Entries with animation source code
..............................

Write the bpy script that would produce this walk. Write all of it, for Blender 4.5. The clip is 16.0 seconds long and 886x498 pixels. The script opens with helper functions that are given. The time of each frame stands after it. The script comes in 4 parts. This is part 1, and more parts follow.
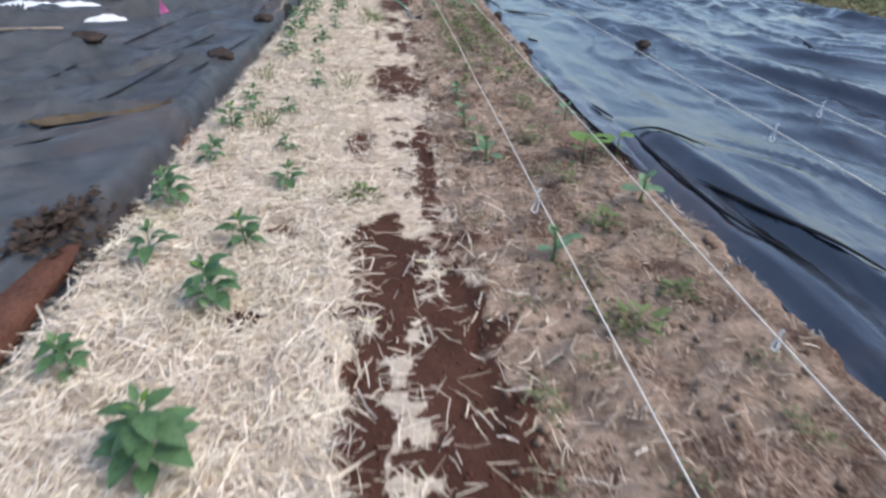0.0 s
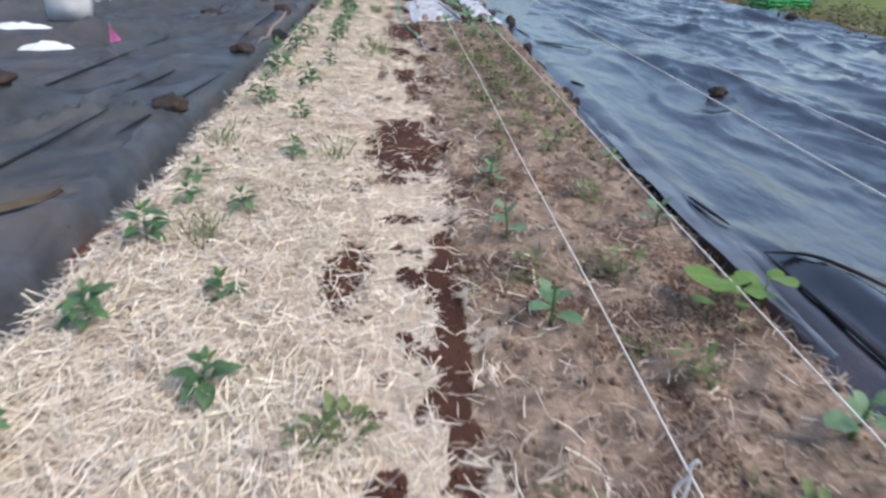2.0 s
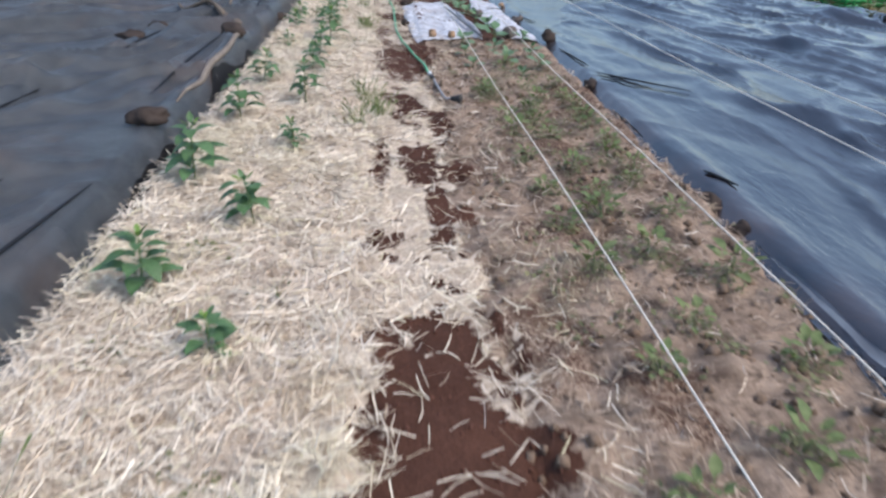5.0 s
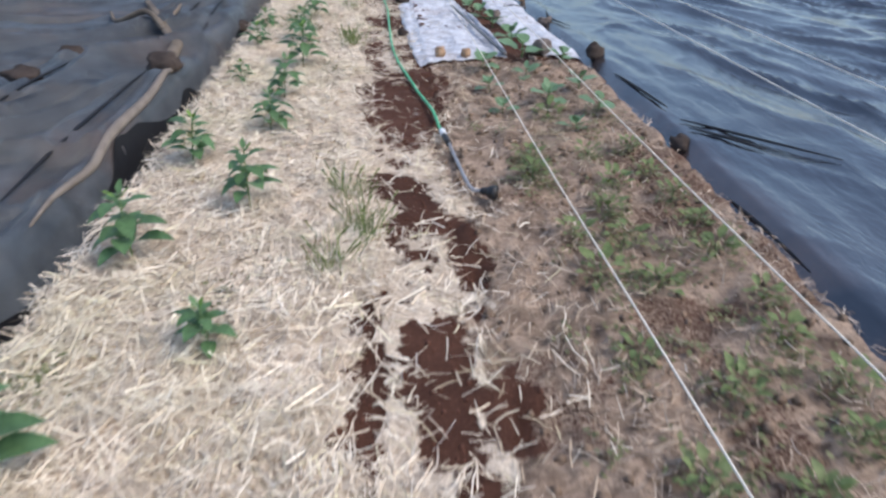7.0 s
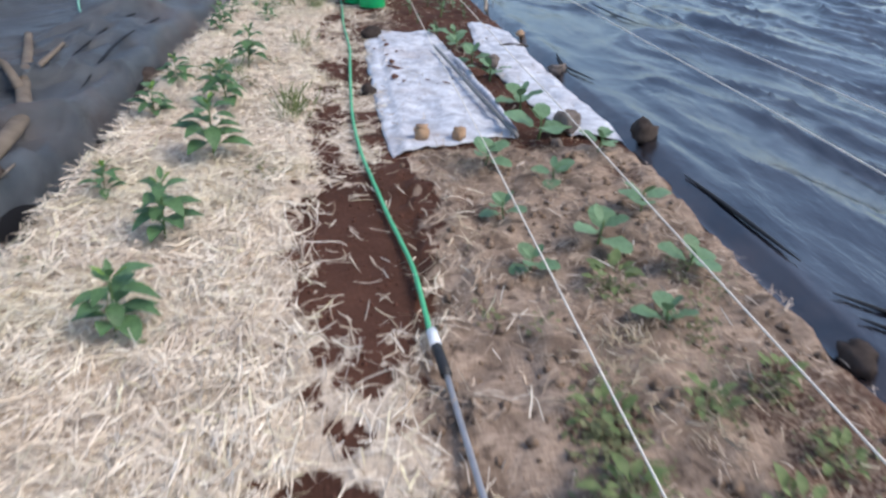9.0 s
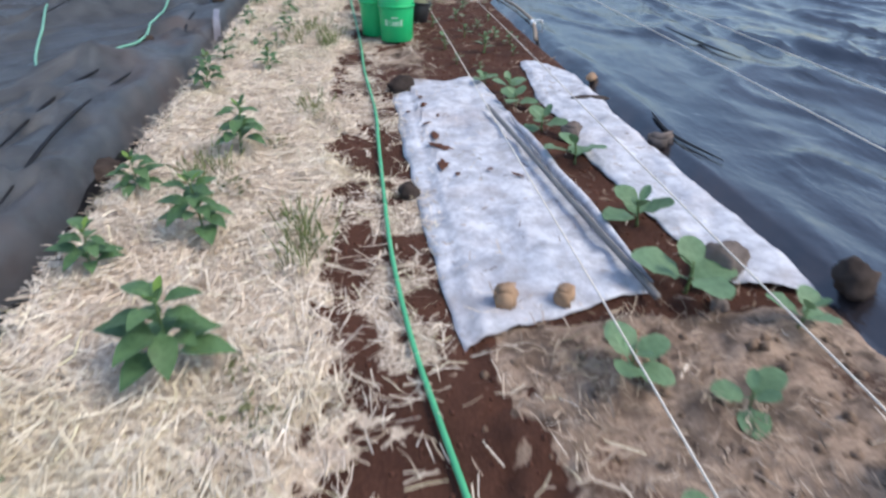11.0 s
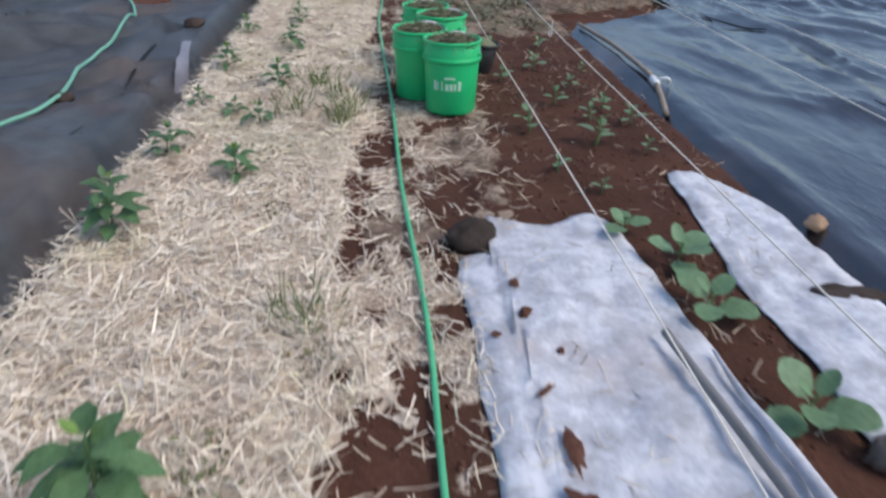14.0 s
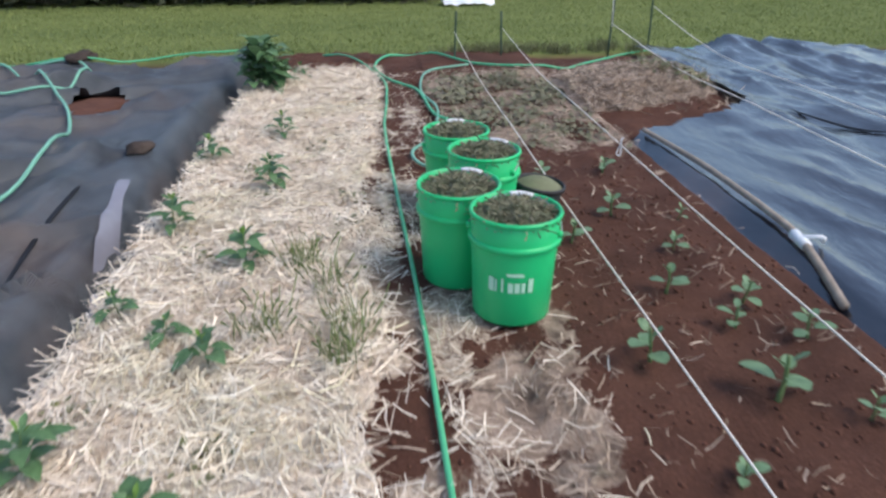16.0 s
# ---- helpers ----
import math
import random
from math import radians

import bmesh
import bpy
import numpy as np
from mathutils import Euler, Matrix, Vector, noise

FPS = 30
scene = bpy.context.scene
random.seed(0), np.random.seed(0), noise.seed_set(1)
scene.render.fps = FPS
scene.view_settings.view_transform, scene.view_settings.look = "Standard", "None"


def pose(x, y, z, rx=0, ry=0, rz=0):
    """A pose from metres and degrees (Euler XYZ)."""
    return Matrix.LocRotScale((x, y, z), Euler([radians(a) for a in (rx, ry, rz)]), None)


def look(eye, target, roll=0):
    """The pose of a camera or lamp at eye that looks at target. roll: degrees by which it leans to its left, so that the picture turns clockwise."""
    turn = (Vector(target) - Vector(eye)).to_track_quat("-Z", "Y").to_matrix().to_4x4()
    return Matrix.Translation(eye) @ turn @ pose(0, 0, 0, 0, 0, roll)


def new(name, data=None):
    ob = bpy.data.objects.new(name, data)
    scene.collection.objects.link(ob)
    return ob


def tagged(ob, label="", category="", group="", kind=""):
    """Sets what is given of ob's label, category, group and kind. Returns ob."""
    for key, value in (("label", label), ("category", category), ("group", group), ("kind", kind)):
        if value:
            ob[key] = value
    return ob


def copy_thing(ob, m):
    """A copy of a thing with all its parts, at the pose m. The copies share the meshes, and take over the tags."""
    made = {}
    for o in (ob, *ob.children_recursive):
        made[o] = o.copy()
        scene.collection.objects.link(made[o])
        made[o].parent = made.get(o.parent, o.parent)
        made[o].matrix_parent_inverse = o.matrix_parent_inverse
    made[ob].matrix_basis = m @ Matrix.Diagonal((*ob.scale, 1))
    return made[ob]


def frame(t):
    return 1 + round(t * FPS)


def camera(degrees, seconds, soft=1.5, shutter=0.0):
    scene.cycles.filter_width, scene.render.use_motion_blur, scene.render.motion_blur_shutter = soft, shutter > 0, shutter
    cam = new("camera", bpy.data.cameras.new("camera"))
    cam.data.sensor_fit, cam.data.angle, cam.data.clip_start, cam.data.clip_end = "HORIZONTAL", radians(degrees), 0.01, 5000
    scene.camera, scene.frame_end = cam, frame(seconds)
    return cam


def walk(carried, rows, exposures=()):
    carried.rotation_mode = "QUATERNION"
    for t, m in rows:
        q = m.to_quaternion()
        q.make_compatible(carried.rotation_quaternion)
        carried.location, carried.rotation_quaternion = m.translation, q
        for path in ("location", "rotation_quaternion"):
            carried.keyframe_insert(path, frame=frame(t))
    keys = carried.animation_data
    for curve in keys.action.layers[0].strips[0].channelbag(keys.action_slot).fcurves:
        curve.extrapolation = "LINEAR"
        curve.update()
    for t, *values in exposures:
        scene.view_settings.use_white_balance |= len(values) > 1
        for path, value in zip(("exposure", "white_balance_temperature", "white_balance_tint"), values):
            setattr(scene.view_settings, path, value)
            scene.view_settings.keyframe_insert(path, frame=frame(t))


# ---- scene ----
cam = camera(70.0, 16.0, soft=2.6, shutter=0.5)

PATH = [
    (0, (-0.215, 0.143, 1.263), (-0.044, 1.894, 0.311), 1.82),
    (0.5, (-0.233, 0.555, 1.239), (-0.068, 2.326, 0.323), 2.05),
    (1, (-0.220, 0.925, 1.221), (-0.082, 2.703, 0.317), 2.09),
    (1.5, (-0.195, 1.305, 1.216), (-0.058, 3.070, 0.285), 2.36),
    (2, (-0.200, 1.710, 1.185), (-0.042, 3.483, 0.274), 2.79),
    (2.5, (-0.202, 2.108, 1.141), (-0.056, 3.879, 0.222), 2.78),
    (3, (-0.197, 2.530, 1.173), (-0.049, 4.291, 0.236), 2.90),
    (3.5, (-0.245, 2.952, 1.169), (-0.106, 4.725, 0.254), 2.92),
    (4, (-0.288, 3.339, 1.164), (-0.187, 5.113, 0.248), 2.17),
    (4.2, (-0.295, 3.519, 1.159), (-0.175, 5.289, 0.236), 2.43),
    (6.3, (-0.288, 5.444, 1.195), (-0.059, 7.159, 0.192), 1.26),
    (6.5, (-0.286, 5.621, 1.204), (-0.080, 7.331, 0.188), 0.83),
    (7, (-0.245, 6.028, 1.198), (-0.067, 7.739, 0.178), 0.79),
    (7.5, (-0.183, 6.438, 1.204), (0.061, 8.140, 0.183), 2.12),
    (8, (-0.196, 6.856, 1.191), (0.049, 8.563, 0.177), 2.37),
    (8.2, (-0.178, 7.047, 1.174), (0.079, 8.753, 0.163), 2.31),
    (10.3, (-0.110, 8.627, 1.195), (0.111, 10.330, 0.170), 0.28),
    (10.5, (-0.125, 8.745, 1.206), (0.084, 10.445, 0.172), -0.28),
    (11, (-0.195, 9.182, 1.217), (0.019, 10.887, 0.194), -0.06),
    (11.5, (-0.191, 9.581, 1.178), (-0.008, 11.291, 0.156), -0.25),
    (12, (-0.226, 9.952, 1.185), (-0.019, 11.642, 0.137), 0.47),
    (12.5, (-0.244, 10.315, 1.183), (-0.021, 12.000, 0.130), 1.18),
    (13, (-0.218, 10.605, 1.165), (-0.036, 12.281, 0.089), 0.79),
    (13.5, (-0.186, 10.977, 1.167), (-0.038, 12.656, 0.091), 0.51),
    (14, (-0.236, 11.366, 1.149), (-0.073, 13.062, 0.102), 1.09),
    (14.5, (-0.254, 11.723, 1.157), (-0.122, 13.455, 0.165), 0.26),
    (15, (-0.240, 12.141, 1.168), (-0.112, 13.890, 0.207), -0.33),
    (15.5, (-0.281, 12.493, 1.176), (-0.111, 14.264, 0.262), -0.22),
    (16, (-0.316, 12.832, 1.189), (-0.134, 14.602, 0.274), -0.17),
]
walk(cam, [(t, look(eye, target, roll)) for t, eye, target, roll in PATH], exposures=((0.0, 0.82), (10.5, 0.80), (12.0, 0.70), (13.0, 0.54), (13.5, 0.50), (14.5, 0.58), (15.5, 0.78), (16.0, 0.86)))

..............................

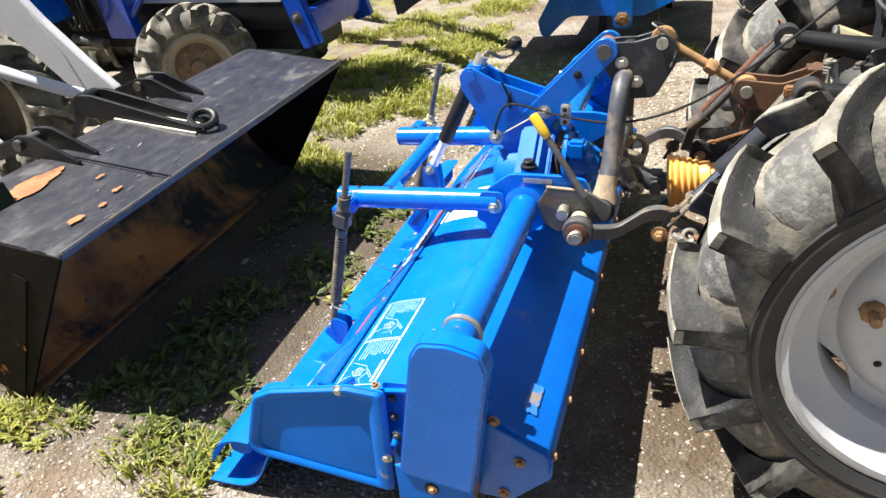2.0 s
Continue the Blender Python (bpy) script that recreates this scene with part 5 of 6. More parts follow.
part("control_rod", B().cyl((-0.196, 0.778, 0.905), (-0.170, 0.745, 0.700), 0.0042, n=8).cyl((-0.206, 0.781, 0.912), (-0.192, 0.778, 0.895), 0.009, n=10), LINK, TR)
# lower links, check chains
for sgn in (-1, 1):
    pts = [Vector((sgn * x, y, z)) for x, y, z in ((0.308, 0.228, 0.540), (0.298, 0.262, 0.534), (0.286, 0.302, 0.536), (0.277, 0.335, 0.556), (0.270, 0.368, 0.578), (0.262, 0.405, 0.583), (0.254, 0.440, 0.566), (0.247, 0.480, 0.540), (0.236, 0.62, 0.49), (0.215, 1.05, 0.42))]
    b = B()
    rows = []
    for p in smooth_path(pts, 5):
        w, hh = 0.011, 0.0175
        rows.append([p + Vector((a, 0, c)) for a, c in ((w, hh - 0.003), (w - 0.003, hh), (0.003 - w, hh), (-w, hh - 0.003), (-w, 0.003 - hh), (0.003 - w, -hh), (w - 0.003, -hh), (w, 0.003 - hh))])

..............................

▶ **Exercise objective**
Filter the entries and copy out every line with the word "collection".

▶ **Solution to the exercise**
    scene.collection.objects.link(ob)
        scene.collection.objects.link(made[o])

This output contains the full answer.